Environmental Compliance
More and more O&G companies are being fined for surpassing the provisioned emission levels or disposal of waste arising from exploration activities outside the allocated disposal sites. Compliance checks can be built into the IT layer with IT-OT convergence, and processes can be standardized with appropriate guardrails. For instance, disposal activities can be configured to check whether the waste management truck fleet’s round trips touch the location of the provisioned site. Similarly, emission levels can be tracked at the plant level by monitoring the emission signature from several assets, tracking power consumed by the operational activity from non-renewable sources, and generating automated compliance audit sheets.
Innovation
Because IT-OT convergence creates an interface between operational data and IT systems through an operational data platform (ODP), it unlocks a variety of opportunities for O&G businesses. An ODP Is essentially a value store, which is leveraged to build new use cases by making use of data streams from across systems to optimize, learn, and build better control mechanisms for production operations. Therefore, IT-OT convergence is a key milestone in unleashing the benefits of AI, ML, automation, and other emerging technologies in the O&G sector.
Higher Production Levels
IT-OT convergence will power digital twin simulations at its peak maturity to help businesses identify the bottlenecks across several interdependent processes within upstream and midstream operations and take mitigative actions to release these bottlenecks. This ultimately powers higher production levels through well-optimized drilling, production, and refining operations. Moreover, IT-OT convergence also helps identify root causes of failures, slippages, and non-compliance, thereby setting the operations up for success. They focus on eliminating the root cause behind issues instead of deferring the problem or making temporary fixes.
Improved Collaboration
Many processes in the upstream operations call for collaboration between field workers and the control room. For instance, while the control room has complete access to critical data points needed by the field workers, relaying them through unified channels that augment productivity can improve the time spent on productive tasks. IT-OT convergence empowers field and remote workers to same real-time information. It streamlines communication channels via video/audio interfaces that leverage AR to bring all the information field workers need into a single field of view.

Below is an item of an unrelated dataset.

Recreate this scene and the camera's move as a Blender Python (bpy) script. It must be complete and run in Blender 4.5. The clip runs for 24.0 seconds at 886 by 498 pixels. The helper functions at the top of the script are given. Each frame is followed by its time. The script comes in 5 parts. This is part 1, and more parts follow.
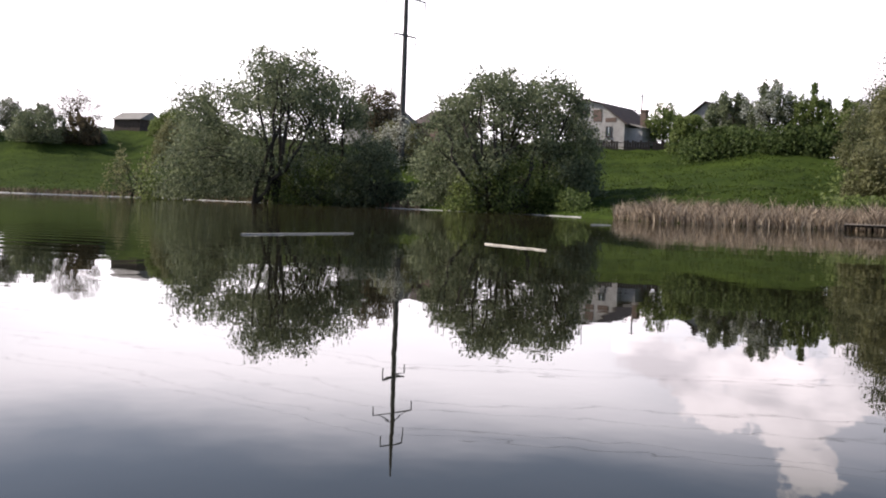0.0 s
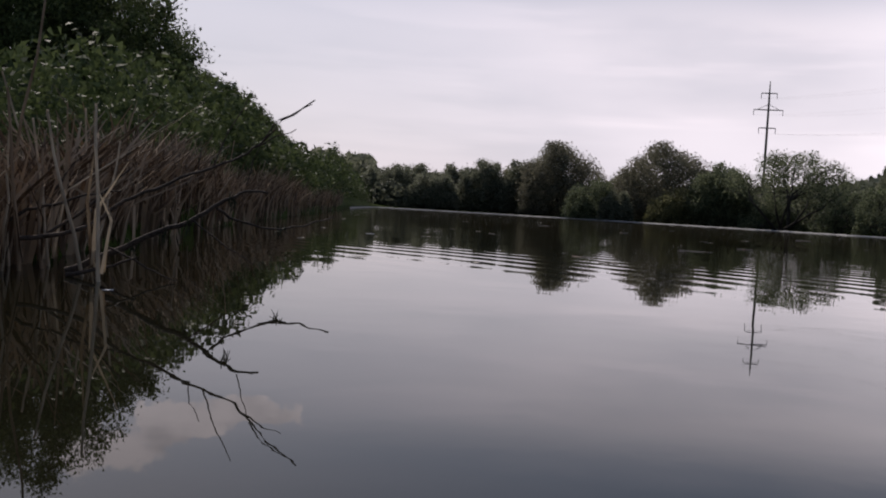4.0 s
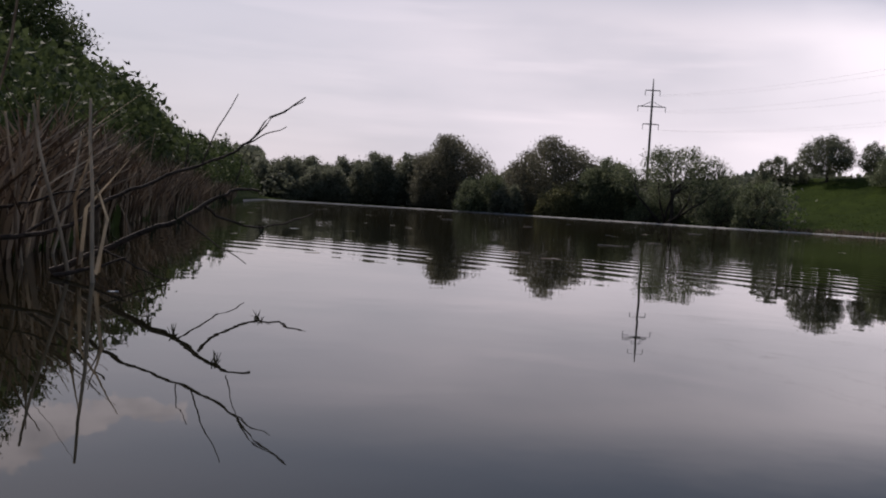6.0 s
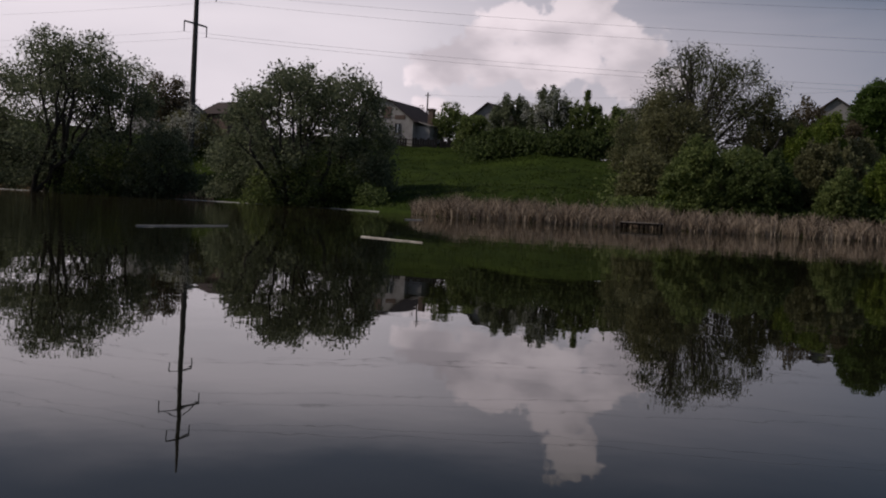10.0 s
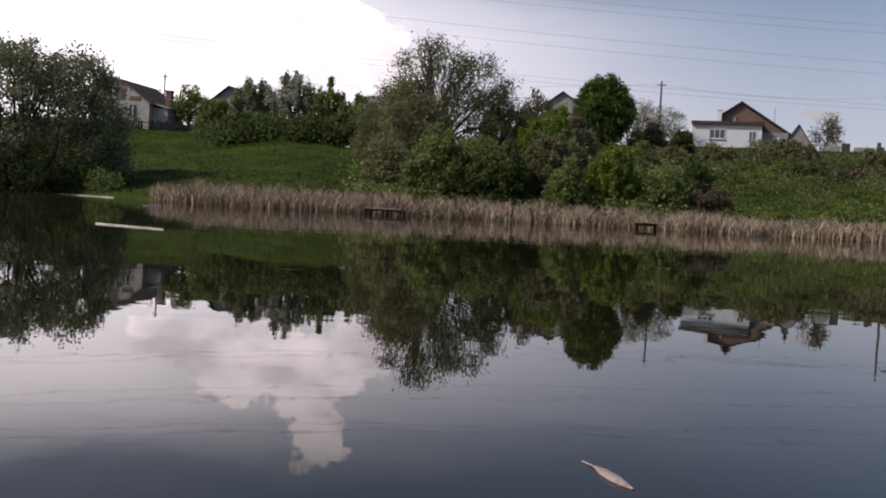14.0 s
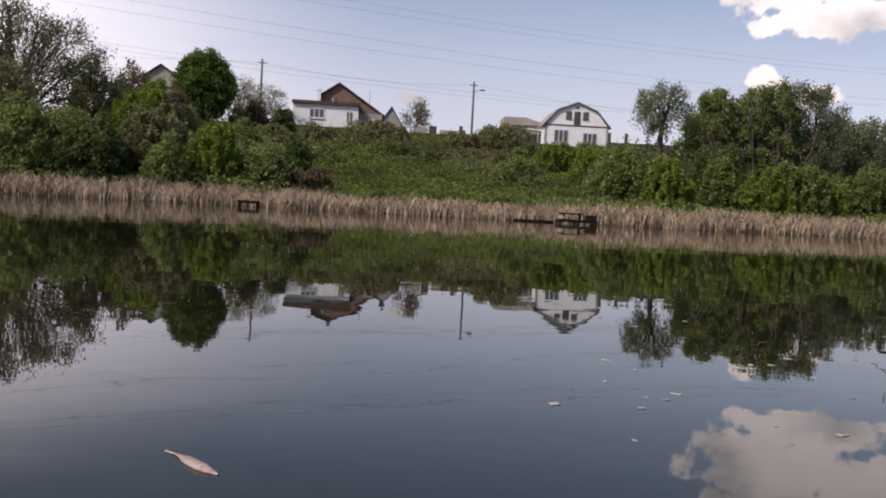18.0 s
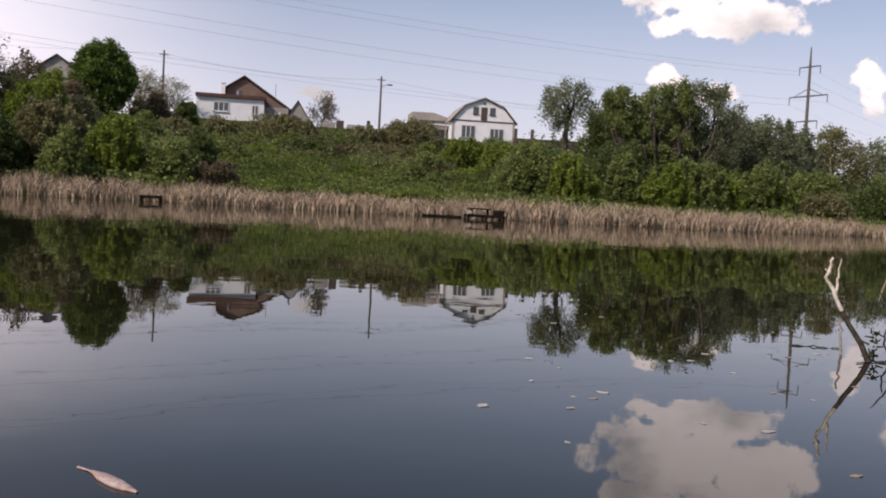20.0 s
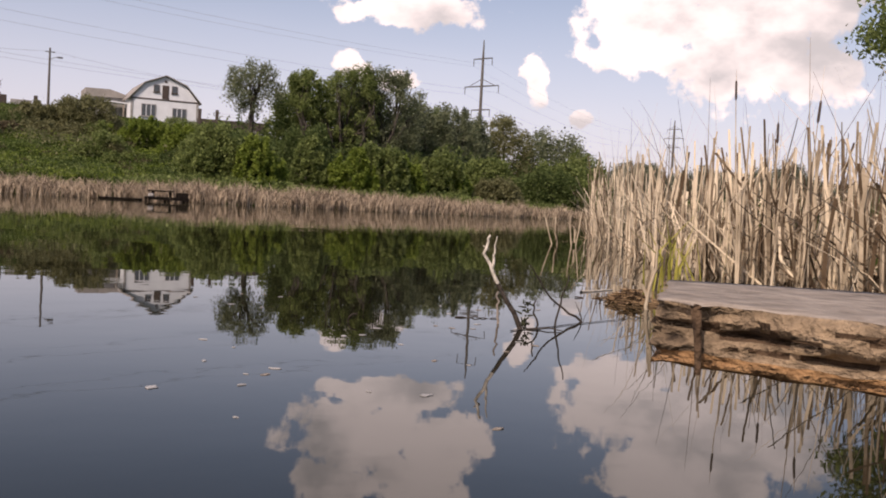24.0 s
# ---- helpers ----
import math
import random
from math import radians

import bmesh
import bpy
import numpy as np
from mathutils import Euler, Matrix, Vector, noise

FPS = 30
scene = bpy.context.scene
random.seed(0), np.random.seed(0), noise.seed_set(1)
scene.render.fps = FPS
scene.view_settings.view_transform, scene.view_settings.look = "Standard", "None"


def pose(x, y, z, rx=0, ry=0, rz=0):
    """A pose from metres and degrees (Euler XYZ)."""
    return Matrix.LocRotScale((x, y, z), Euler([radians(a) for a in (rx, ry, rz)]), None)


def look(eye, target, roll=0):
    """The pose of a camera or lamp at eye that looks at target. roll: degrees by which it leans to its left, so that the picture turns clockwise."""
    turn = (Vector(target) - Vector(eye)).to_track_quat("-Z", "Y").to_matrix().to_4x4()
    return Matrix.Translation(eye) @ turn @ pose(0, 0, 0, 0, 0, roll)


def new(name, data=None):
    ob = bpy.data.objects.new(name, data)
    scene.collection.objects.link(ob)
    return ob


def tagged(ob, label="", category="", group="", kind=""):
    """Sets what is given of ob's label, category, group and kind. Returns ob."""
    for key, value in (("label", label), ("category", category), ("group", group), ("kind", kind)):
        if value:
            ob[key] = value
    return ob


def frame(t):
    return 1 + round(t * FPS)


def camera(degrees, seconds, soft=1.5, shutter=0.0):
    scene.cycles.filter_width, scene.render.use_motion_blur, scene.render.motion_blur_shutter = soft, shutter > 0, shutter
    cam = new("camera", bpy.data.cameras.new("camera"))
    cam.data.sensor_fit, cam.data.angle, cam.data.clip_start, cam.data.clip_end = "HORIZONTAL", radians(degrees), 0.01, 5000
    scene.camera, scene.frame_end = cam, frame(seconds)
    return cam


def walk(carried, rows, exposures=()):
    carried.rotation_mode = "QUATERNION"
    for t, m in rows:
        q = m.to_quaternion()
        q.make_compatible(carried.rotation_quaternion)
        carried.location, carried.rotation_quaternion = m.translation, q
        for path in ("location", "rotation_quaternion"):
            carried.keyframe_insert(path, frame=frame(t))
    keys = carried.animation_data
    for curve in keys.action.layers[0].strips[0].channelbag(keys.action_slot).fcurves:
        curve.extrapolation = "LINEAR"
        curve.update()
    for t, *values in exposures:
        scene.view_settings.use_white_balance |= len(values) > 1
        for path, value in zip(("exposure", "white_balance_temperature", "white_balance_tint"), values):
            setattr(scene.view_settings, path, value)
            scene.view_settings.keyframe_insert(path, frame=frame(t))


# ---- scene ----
cam = camera(48.95, 24.0, soft=1.9)

# seconds, x, y, z, heading (clockwise from +y), pitch, lean
ROWS = [
    (0, -0.202, 2.341, 0.503, -45.62, -2.61, 2.11), (0.25, -0.208, 2.313, 0.502, -53, -2.57, 2.47), (0.5, -0.213, 2.28, 0.501, -60.04, -2.54, 2.76),
    (0.75, -0.217, 2.242, 0.5, -66.62, -2.6, 2.8), (1, -0.219, 2.201, 0.5, -72.54, -2.64, 2.79), (1.25, -0.22, 2.156, 0.499, -77.43, -2.56, 2.9),
    (1.5, -0.221, 2.109, 0.499, -81.46, -2.47, 2.99), (1.75, -0.221, 2.062, 0.499, -84.59, -2.45, 2.95), (2, -0.222, 2.016, 0.499, -87.09, -2.44, 2.88),
    (2.25, -0.222, 1.971, 0.5, -89.18, -2.37, 2.84), (2.5, -0.221, 1.926, 0.5, -91.01, -2.31, 2.85), (2.75, -0.214, 1.871, 0.5, -92.88, -2.31, 2.91),
    (3, -0.202, 1.811, 0.5, -94.63, -2.33, 2.99), (3.25, -0.189, 1.75, 0.501, -96.21, -2.35, 3.06), (3.5, -0.175, 1.687, 0.501, -97.67, -2.36, 3.13),
    (3.75, -0.16, 1.624, 0.501, -98.81, -2.38, 3.21), (4, -0.145, 1.559, 0.501, -99.43, -2.4, 3.31), (4.25, -0.132, 1.467, 0.501, -99.94, -2.43, 3.41),
    (4.5, -0.118, 1.389, 0.501, -100.58, -2.45, 3.51), (4.75, -0.103, 1.314, 0.5, -100.31, -2.47, 3.59), (5, -0.087, 1.231, 0.5, -99.52, -2.48, 3.64),
    (5.25, -0.074, 1.161, 0.5, -98.4, -2.48, 3.65), (5.5, -0.061, 1.092, 0.5, -96.78, -2.47, 3.61), (5.75, -0.047, 1.022, 0.5, -94.87, -2.46, 3.56),
    (6, -0.033, 0.953, 0.5, -92.87, -2.44, 3.47), (6.25, -0.018, 0.883, 0.5, -90.68, -2.37, 3.26), (6.5, -0.004, 0.814, 0.5, -88.53, -2.31, 3.06),
    (6.75, 0.006, 0.747, 0.5, -86.71, -2.29, 3.04), (7, 0.011, 0.683, 0.5, -84.79, -2.27, 3.04), (7.25, 0.012, 0.622, 0.5, -82.57, -2.23, 2.97),
    (7.5, 0.011, 0.563, 0.5, -79.66, -2.18, 2.91), (7.75, 0.009, 0.502, 0.5, -75.36, -2.15, 2.99), (8, 0.007, 0.44, 0.501, -70.34, -2.14, 3.07),
    (8.25, 0.005, 0.378, 0.501, -64.96, -2.13, 3.06), (8.5, 0.002, 0.316, 0.501, -59.41, -2.15, 3.02), (8.75, -0.003, 0.263, 0.502, -53.9, -2.21, 2.99),
    (9, -0.009, 0.211, 0.503, -48.61, -2.28, 2.97), (9.25, -0.015, 0.158, 0.504, -43.83, -2.32, 3.01), (9.5, -0.021, 0.107, 0.505, -39.54, -2.36, 3.06),
    (9.75, -0.029, 0.065, 0.505, -35.76, -2.39, 3.08), (10, -0.036, 0.025, 0.504, -32.63, -2.42, 3.09), (10.25, -0.038, 0.002, 0.501, -30.39, -2.45, 3.1),
    (10.5, -0.039, -0.018, 0.499, -28.64, -2.53, 3.1), (10.75, -0.041, -0.04, 0.498, -27.05, -2.81, 3.11), (11, -0.043, -0.059, 0.499, -25.62, -3.04, 3.1),
    (11.25, -0.039, -0.067, 0.499, -24.25, -2.99, 3.05), (11.5, -0.03, -0.07, 0.5, -22.93, -2.85, 3), (11.75, -0.018, -0.068, 0.501, -21.86, -2.76, 2.96),
    (12, -0.006, -0.06, 0.501, -21.2, -2.68, 2.96), (12.25, 0.001, -0.045, 0.501, -20.82, -2.62, 2.97), (12.5, 0.002, -0.038, 0.501, -20.62, -2.57, 3),
    (12.75, -0.001, -0.034, 0.501, -20.48, -2.52, 3.03), (13, -0.005, -0.031, 0.5, -20.3, -2.49, 3.07), (13.25, -0.009, -0.03, 0.5, -19.95, -2.46, 3.1),
    (13.5, -0.015, -0.034, 0.499, -19.31, -2.44, 3.11), (13.75, -0.02, -0.04, 0.498, -18.57, -2.43, 3.12), (14, -0.026, -0.046, 0.498, -17.65, -2.41, 3.13),
    (14.25, -0.032, -0.053, 0.496, -16.29, -2.39, 3.17), (14.5, -0.036, -0.06, 0.495, -14.64, -2.38, 3.21), (14.75, -0.035, -0.066, 0.494, -12.68, -2.38, 3.2),
    (15, -0.031, -0.068, 0.493, -10.69, -2.39, 3.18), (15.25, -0.026, -0.065, 0.493, -8.97, -2.39, 3.16), (15.5, -0.022, -0.058, 0.493, -7.43, -2.39, 3.13),
    (15.75, -0.02, -0.047, 0.493, -6.1, -2.39, 3.1), (16, -0.019, -0.036, 0.494, -4.9, -2.4, 3.09), (16.25, -0.017, -0.027, 0.495, -3.77, -2.41, 3.07),
    (16.5, -0.013, -0.018, 0.496, -2.63, -2.43, 3.06), (16.75, -0.008, -0.01, 0.497, -1.35, -2.44, 3.05), (17, -0.003, -0.003, 0.499, 0, -2.45, 3.04),
    (17.25, -0, 0.003, 0.499, 1.43, -2.48, 3.04), (17.5, 0.003, 0.007, 0.5, 2.86, -2.5, 3.04), (17.75, 0.006, 0.009, 0.5, 4.19, -2.49, 3.07),
    (18, 0.009, 0.009, 0.5, 5.4, -2.48, 3.1), (18.25, 0.01, 0.007, 0.499, 6.38, -2.47, 3.09), (18.5, 0.01, 0.006, 0.498, 7.26, -2.47, 3.06),
    (18.75, 0.009, 0.01, 0.498, 8.07, -2.47, 3.05), (19, 0.004, 0.021, 0.499, 8.72, -2.47, 3.05), (19.25, -0.004, 0.039, 0.5, 9.26, -2.48, 3.05),
    (19.5, -0.012, 0.057, 0.501, 9.75, -2.48, 3.06), (19.75, -0.021, 0.075, 0.503, 10.26, -2.48, 3.08), (20, -0.029, 0.087, 0.504, 10.84, -2.48, 3.09),
    (20.25, -0.035, 0.092, 0.503, 11.56, -2.48, 3.11), (20.5, -0.038, 0.087, 0.502, 12.46, -2.47, 3.13), (20.75, -0.041, 0.076, 0.5, 13.47, -2.45, 3.15),
    (21, -0.045, 0.064, 0.498, 14.54, -2.45, 3.16), (21.25, -0.052, 0.054, 0.499, 15.75, -2.48, 3.18), (21.5, -0.057, 0.043, 0.5, 17.03, -2.52, 3.18),
    (21.75, -0.053, 0.021, 0.502, 18.32, -2.53, 3.14), (22, -0.047, 0.005, 0.503, 19.67, -2.53, 3.11), (22.25, -0.041, 0.005, 0.503, 21.16, -2.54, 3.13),
    (22.5, -0.035, 0.01, 0.502, 22.68, -2.53, 3.17), (22.75, -0.031, 0.009, 0.501, 24.14, -2.5, 3.18), (23, -0.025, 0.008, 0.502, 25.51, -2.47, 3.19),
    (23.25, -0.019, 0.008, 0.5, 26.76, -2.47, 3.2), (23.5, -0.012, 0.009, 0.499, 27.82, -2.48, 3.19), (23.75, -0.007, 0.01, 0.499, 28.51, -2.48, 3.18),
    (24, -0.002, 0.01, 0.498, 29.07, -2.49, 3.15),
]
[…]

IT-OT Convergence in the Oil and Gas Industry: Top Strategies and Benefits
Better Asset Visibility
IT-OT convergence is built on the premise of connected assets because operational data is obtained by measuring the operational footprint generated by various assets in real-time. This enables O&G companies to fully understand their assets, life cycles, commissioning and decommissioning protocols, and maintenance histories within a single asset management platform. This helps seal revenue leakages, eliminate redundant purchases when the same equipment is unused at another nearby site, and standardize asset management practices.
IT-OT Convergence Challenges
Despite the business benefits that IT-OT convergence unlocks, O&G companies have been slow to transform due to many challenges that underpin the transformation process. Here are a few key challenges that have emerged over the years.
IT-OT Convergence in the Oil and Gas Industry: Top Strategies and Benefits
IT-OT Cybersecurity
Because IT-OT convergence relies on the transmission of data from remote sites onto core IT systems of the business, it can present several network security challenges. Moreover, these networks must be highly available while preserving access integrity because of the potential for safety risks and losses that a breach can result in. While networking technology providers have pointed to the need for hygienic practices to seal off most security concerns, securing network perimeters, identifying the right networking protocols at a device level, and taking a modular approach to implementing zero-trust security paradigms can help organizations mitigate security risks that arise from such digital transformation efforts.
Data Management
Building an operational data platform is a key objective for an IT-OT convergence initiative. However, building it, in reality, requires most organizations to pay heed to several considerations. Data platforms deliver value only when the data available through them is cleaned, well-tagged, traceable, and contextualized, ready for use as engineers begin to build new use cases with it. Moreover, internalizing the right access protocols and implementing them for high-availability, low latency use-cases must be balanced with the costs incurred. Lastly, building a data platform will require data engineering expertise, which the industry currently lacks.
Change Management
Ultimately, IT-OT convergence brings business benefits only when the use cases it empowers are put to use. However, this is dependent on the stickiness of the presentation of a use case and how the organization manages the change at the level of individual practice. For instance, low adoption of wearable safety device alarms and triggers will impede the level of safety associated with a site. Similarly, remote orchestration calls for many changes on the site, including reducing the human presence and empowering control room engineers with the necessary guardrails to complete processes. This also requires the incentivization of cross-functional expertise, as many processes like drilling and tracking and exploration intersects multi-disciplinary contexts.
IT-OT Convergence Strategy
Considerations For Oil & Gas Industry
The O&G industry is slowly catching up as leaders like Royal Dutch Shell, ExxonMobil, and BP adopt digital-driven practices to bring unmatched value propositions to their stakeholders and the market. However, smaller and mid-sized O&G companies will not have deep pockets to power a big-bang transformation. For such organizations, adopting an incremental approach that leverages end-to-end use cases to impact the bottom line simultaneously will be the key to an IT-OT convergence strategy that is viable on the sheets.
Moreover, the industry lacks digital-savvy talent like data engineers, networking experts, cloud and IoT expertise, and modernized IT, teams. As a result, partnering with reliable technology leaders who have demonstrated industry results will form a key determinant of success. Lastly, buy-in from the top will be necessary to bring concerted efforts instrumental to successful digital transformation initiatives.
Future of Oil and Gas Industry
The oil and gas industry is almost at a tipping point - after this decade, the demand levels will continue to decline, and leaders will downplay the slow-movers with a strong hand. So now is the time to modernize the O&G business and set it for success over what is likely to be an oncoming competitive slaughter.